Pernyataan ini dinilai publik sebagai pengalihan isu, bahkan berpotensi membenarkan praktik yang bertentangan dengan Permendikbud Nomor 75 Tahun 2016 tentang Komite Sekolah, yang secara tegas melarang penentuan nominal sumbangan serta keterlibatan guru dalam penggalangan dana.
Lebih jauh, Tekey menyebut bahwa nominal sumbangan yang beredar tidak seragam. Namun ketika diminta merinci kisaran nominal tersebut, ia mengaku tidak mengetahui detailnya.
“Katanya beragam, nominalnya berapa saya gak tahu,” ujarnya, sembari berdalih kesibukan pekerjaan.
Pengakuan ini justru memperkuat dugaan lemahnya pengawasan internal Cabdindik. Bagaimana mungkin pejabat teknis bidang SMK tidak mengetahui detail kebijakan keuangan sekolah yang tengah berpolemik luas di publik?
Pernyataan Tekey kembali menuai kecaman saat ia menanggapi keterlibatan wali kelas dalam penyampaian informasi pungutan berkedok sumbangan. Ia justru menyebut hal tersebut “sebenarnya tidak apa-apa” selama demi kepentingan sekolah.
“Ya sakjane sih gapapa, cuman kan untuk kebaikan sekolah,” ucap Tekey.
Pernyataan ini dinilai bertentangan secara frontal dengan prinsip profesionalisme pendidik, sekaligus menabrak larangan eksplisit Plt Kacabdin sendiri. Ketika dikonfrontir dengan pernyataan Iwan Triyono yang melarang keterlibatan guru dan wali kelas, Tekey justru melempar pertanyaan balik.
“Terus kalau terjadi seperti itu, terus yoopo?” tanyanya.
Alih-alih memberi solusi atau langkah penindakan, pertanyaan tersebut justru menimbulkan kesan kebingungan struktural dan absennya komando kebijakan di tubuh Cabdindik.
Tekey juga membenarkan adanya surat dari SMKN 1 Kertosono tertanggal 5 Desember yang berisi tanggapan atas polemik di media sosial dan keluhan wali murid. Namun ia menolak membuka isi surat maupun balasan dari Cabdindik.
“Isinya gak boleh tahu toh,” katanya singkat.
Sikap tertutup ini semakin memperkuat kritik publik soal minimnya transparansi, baik di tingkat sekolah maupun di level pengawas pendidikan.

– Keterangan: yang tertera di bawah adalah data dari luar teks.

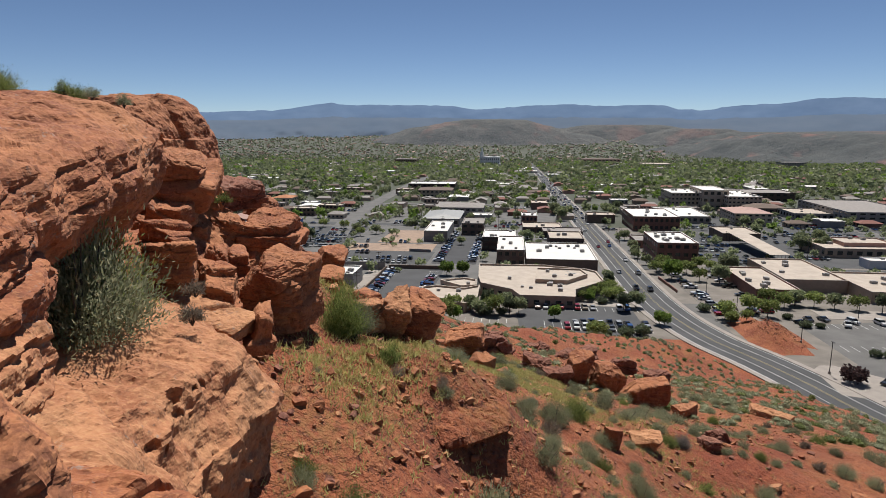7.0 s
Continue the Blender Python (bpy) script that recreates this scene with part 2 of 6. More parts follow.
def plain(name, colour, rough=0.85, vary=0.18, scale=0.6, bump=0.15, metal=0.0, random_tint=0.0):
    """A painted or mineral surface with stains at two scales."""
    n = Nodes(name, rough)
    col = n.mix(n.ramp(n.noise(scale, 5), (0.35, 0.0), (0.68, 1.0)), tuple(c * (1 - vary) for c in colour), tuple(min(1, c * (1 + vary * 0.6)) for c in colour))
    col = n.mix(n.ramp(n.noise(scale * 9, 4, rough=0.7), (0.55, 0.0), (0.75, 0.35)), col, tuple(c * 0.72 for c in colour))
    if random_tint:
        info = n.put("ObjectInfo")
        hsv = n.put("HueSaturation", Color=col)
        n.t.links.new(n.ramp(info.outputs["Random"], (0.0, 1 - random_tint), (1.0, 1.0)), hsv.inputs["Value"])
        col = hsv.outputs["Color"]
    n.base(col)
    n.b.inputs["Metallic"].default_value = metal
    if bump:
        n.bump(n.noise(scale * 22, 4, rough=0.7), bump, 0.02)
    return n.mat


def leaf(name, colours, rough=0.75, saturation=1.0):
    """Foliage: a tint for each tuft and for each plant."""
    n = Nodes(name, rough)
    info = n.put("ObjectInfo")
    col = n.ramp(n.geo.outputs["Random Per Island"], (0.0, colours[0]), (0.5, colours[1]), (1.0, colours[2]))
    hsv = n.put("HueSaturation", Color=col)
    n.t.links.new(n.ramp(info.outputs["Random"], (0.0, 0.72), (1.0, 1.2)), hsv.inputs["Value"])
    n.base(hsv.outputs["Color"], 0.70, saturation)
    n.b.inputs["Specular IOR Level"].default_value = 0.25
    # thin leaves let light through
    thin = n.put("BsdfTranslucent", Color=hsv.outputs["Color"])
    both = n.t.nodes.new("ShaderNodeMixShader")
    both.inputs[0].default_value = 0.35
    n.t.links.new(n.b.outputs["BSDF"], both.inputs[1])
    n.t.links.new(thin.outputs["BSDF"], both.inputs[2])
    n.t.links.new(both.outputs["Shader"], n.t.nodes["Material Output"].inputs["Surface"])
    return n.mat


def asphalt(name, colour):
    n = Nodes(name, 0.9)
    col = n.mix(n.ramp(n.noise(0.12, 5), (0.35, 0.0), (0.65, 1.0)), tuple(c * 0.8 for c in colour), tuple(c * 1.15 for c in colour))
    col = n.mix(n.ramp(n.noise(1.2, 6, rough=0.75), (0.58, 0.0), (0.75, 0.5)), col, tuple(c * 0.6 for c in colour))
    n.base(col)
    n.bump(n.noise(40, 3), 0.3, 0.01)
    return n.mat


ROCK = sandstone("sandstone", (0.48, 0.178, 0.074), (0.28, 0.088, 0.040))
ROCK_PALE = sandstone("pale_sandstone", (0.56, 0.255, 0.120), (0.38, 0.145, 0.066), 4.0)
ROCK_DARK = sandstone("varnished_sandstone", (0.33, 0.125, 0.075), (0.17, 0.062, 0.042), 3.5)
SOIL = soil("red_soil")


def valley(name):
    """The valley floor between houses: dust, gravel and watered green."""
    n = Nodes(name, 0.95)
    col = n.mix(n.ramp(n.noise(0.02, 4), (0.40, 0.0), (0.60, 1.0)), (0.075, 0.08, 0.06), (0.13, 0.125, 0.10))
    col = n.mix(n.ramp(n.noise(0.006, 4, rough=0.65), (0.36, 0.0), (0.50, 0.85)), col, (0.06, 0.072, 0.042))
    col = n.mix(n.ramp(n.noise(0.09, 4, rough=0.7), (0.52, 0.0), (0.62, 0.55)), col, (0.095, 0.09, 0.085))
    n.base(col)
    return n.mat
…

Rangkaian pernyataan ini membuat masyarakat geram. Di satu sisi, pejabat tertinggi Cabdindik menyampaikan larangan tegas. Di sisi lain, pejabat teknis justru memberi pembenaran, relativisasi, bahkan terkesan membela praktik yang dipersoalkan.
Kontradiksi terbuka ini bukan sekadar persoalan komunikasi, melainkan mencerminkan rapuhnya penegakan aturan pendidikan. Ketika larangan hanya berhenti sebagai pernyataan normatif, sementara praktik di lapangan dibiarkan dengan dalih “kebaikan sekolah”, maka yang tercederai bukan hanya regulasi, tetapi juga rasa keadilan wali murid dan hak siswa.
Kasus SMKN 1 Kertosono kini menjelma menjadi cermin buram pengawasan pendidikan di daerah. Publik pun menanti: apakah kontradiksi ini akan diluruskan dengan tindakan tegas, atau kembali diredam dengan dalih kesibukan birokrasi?